Jacksonville's 2005 schedule was tailor-made for a coming-out party. The Jaguars went 8-1 to finish the regular season, and all those wins came against teams that did not go to the postseason. This year's slate-nondivision foes include Miami, New England, plus the top-to-bottom tough NFC East foursome-will be a better test of Jacksonville's overall strength. But don't forget, the Jaguars boosted their confidence last season with two big victories: a convincing 26-14 home win over the Seahawks in the season opener and a 23-17 overtime road conquest of the Steelers five weeks later, and you know where those two teams ended up.

"I'm sitting down to watch the Super Bowl," Leftwich says, "and I call [running back] Freddie Taylor and say, 'Man, Pittsburgh and Seattle. We beat 'em both!' I get off the phone, and I get a text message from [linebacker] Mike Peterson that was like, Look at this! We beat these guys! What we learned last year and take into this year is that we can play with the best."

In camp, Leftwich showed no ill effects from the broken left ankle that caused him to miss five games last season. He needs to improve his accuracy (his completion percentage was 57.9 in 2005), and his four young receivers can help. Most important, one of them has to step up and fill the void left by the retirement of Jimmy Smith, the seventh-leading receiver in NFL history. Third-year wideouts Ernest Wilford and Reggie Williams are pegged as possession receivers, and tight end Marcedes Lewis is only a rookie. That leaves Matt Jones, last year's first-round pick and a converted quarterback, as the likely go-to guy. "He's going to be our X factor, our playmaker," Leftwich says. "After one play last year I asked him, 'Were you open on that one?' He said, 'I don't know.' Matt was learning all year. Now he's going 100 miles an hour."

Where Jacksonville made a big leap in coach Jack Del Rio's first three seasons was on defense, particularly the pass rush. The Jaguars' sack total has risen each year under Del Rio, from 24 in 2003 to 36 in '04 to 47 last year, second best in the league. He employs a sack-by-committee concept, and five front-seven players had at least five sacks in '05. Defensive ends Reggie Hayward and Paul Spicer don't get mentioned among the NFL's great pass-rush combos, but they should be.
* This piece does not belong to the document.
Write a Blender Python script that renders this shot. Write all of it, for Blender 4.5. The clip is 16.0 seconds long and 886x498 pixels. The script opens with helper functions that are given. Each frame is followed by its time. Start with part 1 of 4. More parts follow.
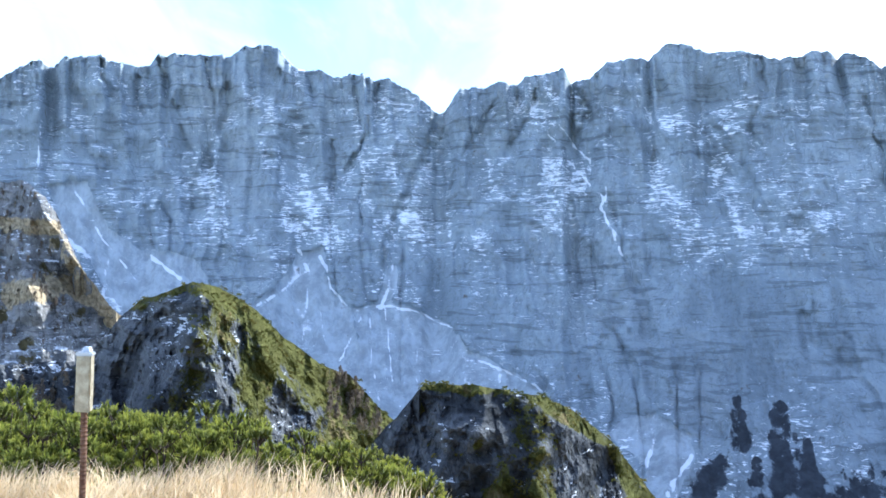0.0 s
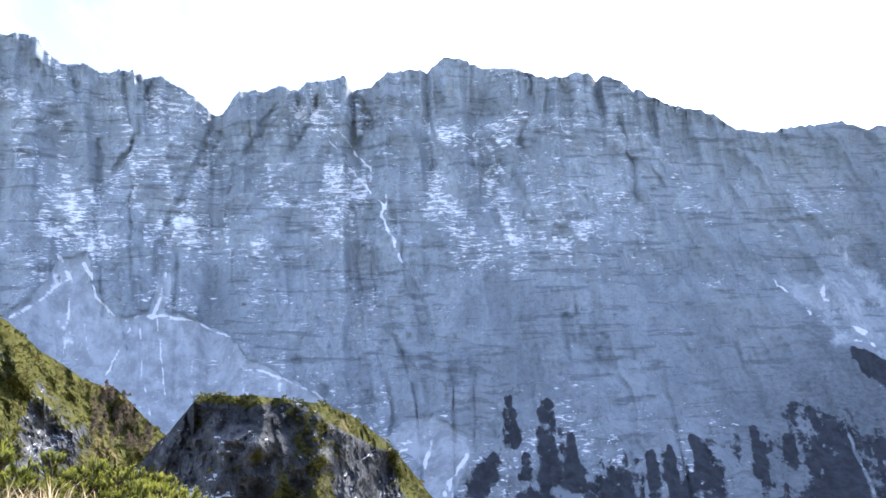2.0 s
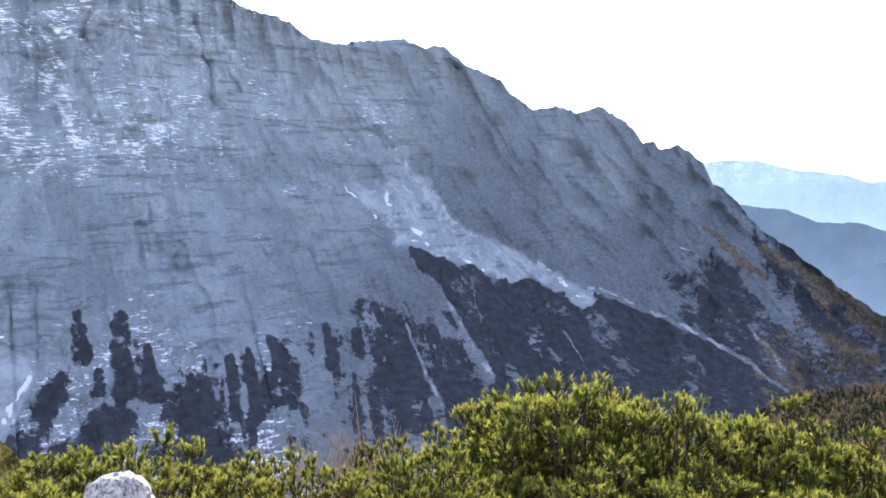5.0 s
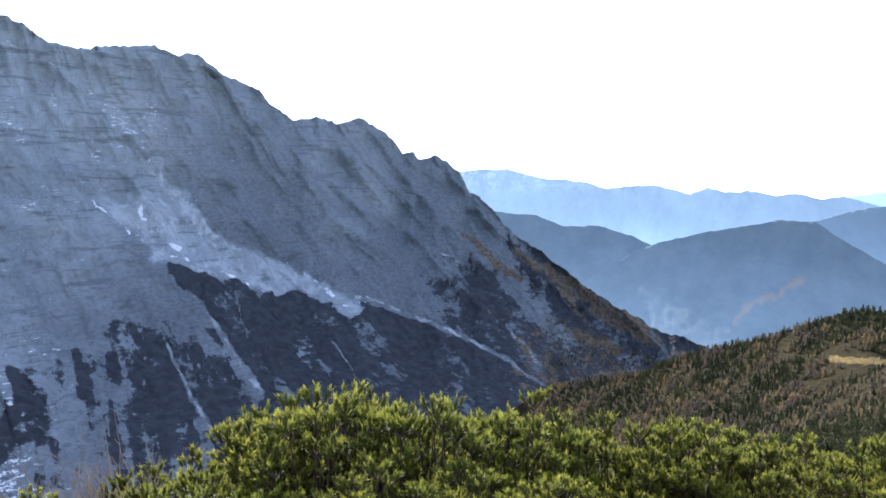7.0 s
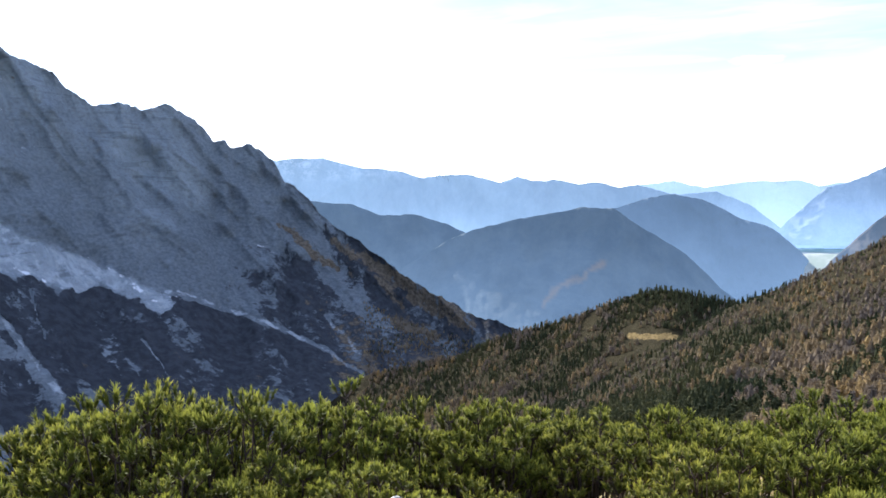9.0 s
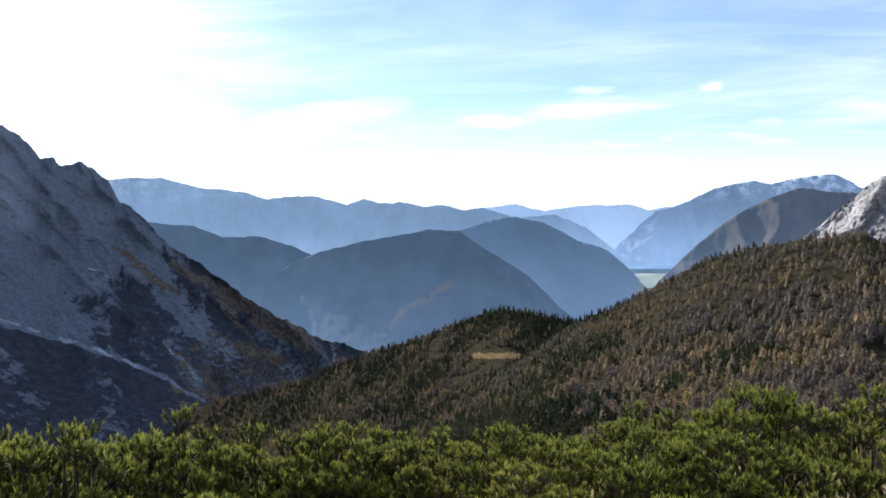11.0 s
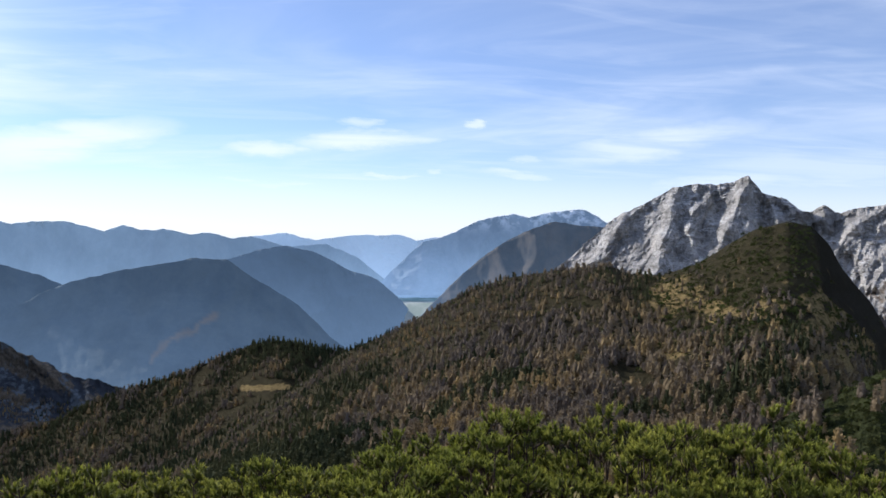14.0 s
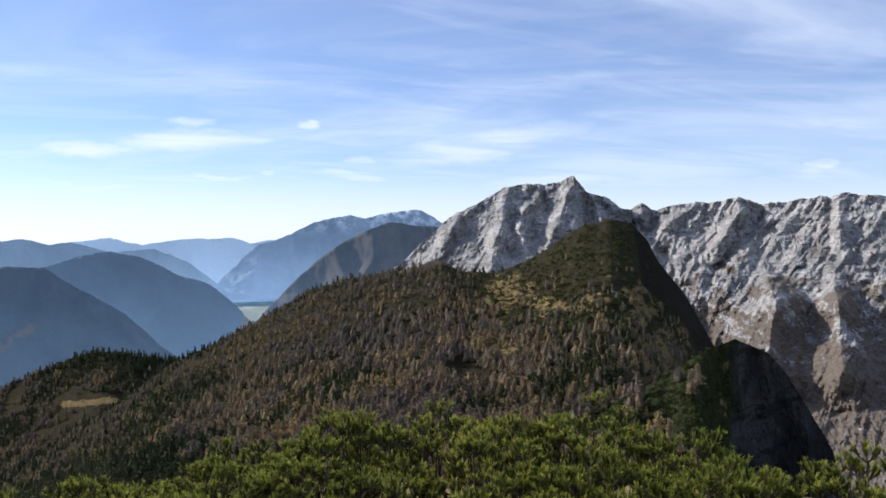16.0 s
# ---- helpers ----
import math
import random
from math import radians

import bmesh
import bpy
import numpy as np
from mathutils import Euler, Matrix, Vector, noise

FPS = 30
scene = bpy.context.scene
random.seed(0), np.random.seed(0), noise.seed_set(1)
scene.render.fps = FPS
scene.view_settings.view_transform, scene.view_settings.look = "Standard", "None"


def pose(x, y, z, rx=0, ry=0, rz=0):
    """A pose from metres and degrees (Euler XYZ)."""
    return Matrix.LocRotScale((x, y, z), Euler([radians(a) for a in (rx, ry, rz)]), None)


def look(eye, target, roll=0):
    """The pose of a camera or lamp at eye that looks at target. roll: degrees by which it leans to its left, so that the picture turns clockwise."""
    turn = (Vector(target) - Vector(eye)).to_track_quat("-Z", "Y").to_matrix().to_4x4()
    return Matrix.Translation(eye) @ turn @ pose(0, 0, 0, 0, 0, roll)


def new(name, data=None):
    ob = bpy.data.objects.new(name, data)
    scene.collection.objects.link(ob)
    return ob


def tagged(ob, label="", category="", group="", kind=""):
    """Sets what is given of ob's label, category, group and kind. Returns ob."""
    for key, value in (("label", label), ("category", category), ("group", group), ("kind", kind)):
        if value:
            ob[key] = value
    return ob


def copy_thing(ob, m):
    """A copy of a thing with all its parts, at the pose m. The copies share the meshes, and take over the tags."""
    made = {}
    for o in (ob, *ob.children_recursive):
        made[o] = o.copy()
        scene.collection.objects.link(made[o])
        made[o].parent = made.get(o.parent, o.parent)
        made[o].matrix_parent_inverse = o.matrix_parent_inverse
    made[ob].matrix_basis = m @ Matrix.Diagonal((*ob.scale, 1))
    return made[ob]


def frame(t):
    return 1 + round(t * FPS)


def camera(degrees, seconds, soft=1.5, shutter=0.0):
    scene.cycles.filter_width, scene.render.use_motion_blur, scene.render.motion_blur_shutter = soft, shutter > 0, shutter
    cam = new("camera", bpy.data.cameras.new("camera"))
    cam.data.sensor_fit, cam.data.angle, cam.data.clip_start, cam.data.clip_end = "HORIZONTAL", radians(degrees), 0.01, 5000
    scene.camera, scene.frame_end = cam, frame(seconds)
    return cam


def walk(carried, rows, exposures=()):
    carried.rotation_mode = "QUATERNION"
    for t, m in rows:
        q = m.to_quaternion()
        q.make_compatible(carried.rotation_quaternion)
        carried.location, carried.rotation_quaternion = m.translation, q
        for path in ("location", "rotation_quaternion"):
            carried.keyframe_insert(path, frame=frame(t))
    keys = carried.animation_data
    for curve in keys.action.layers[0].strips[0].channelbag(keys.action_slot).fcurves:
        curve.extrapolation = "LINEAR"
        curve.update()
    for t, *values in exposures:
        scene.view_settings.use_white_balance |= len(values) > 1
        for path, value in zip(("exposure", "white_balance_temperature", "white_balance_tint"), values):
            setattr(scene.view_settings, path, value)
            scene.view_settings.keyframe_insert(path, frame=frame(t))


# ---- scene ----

They combined for 16 sacks last year, and though each weighs close to 290 pounds, they're quick enough to get around the more athletic offensive tackles. "When you think of our defense, usually you think of our tackles [ Marcus Stroud and John Henderson]," says Del Rio. "That's about to change."

The coach will get a better read on his defense, which ranked sixth in the league last season, when he sees how it performs against the stronger teams. "You don't win the division by talking about it," says Del Rio. No, you win it by beating the Colts at home on Dec. 10.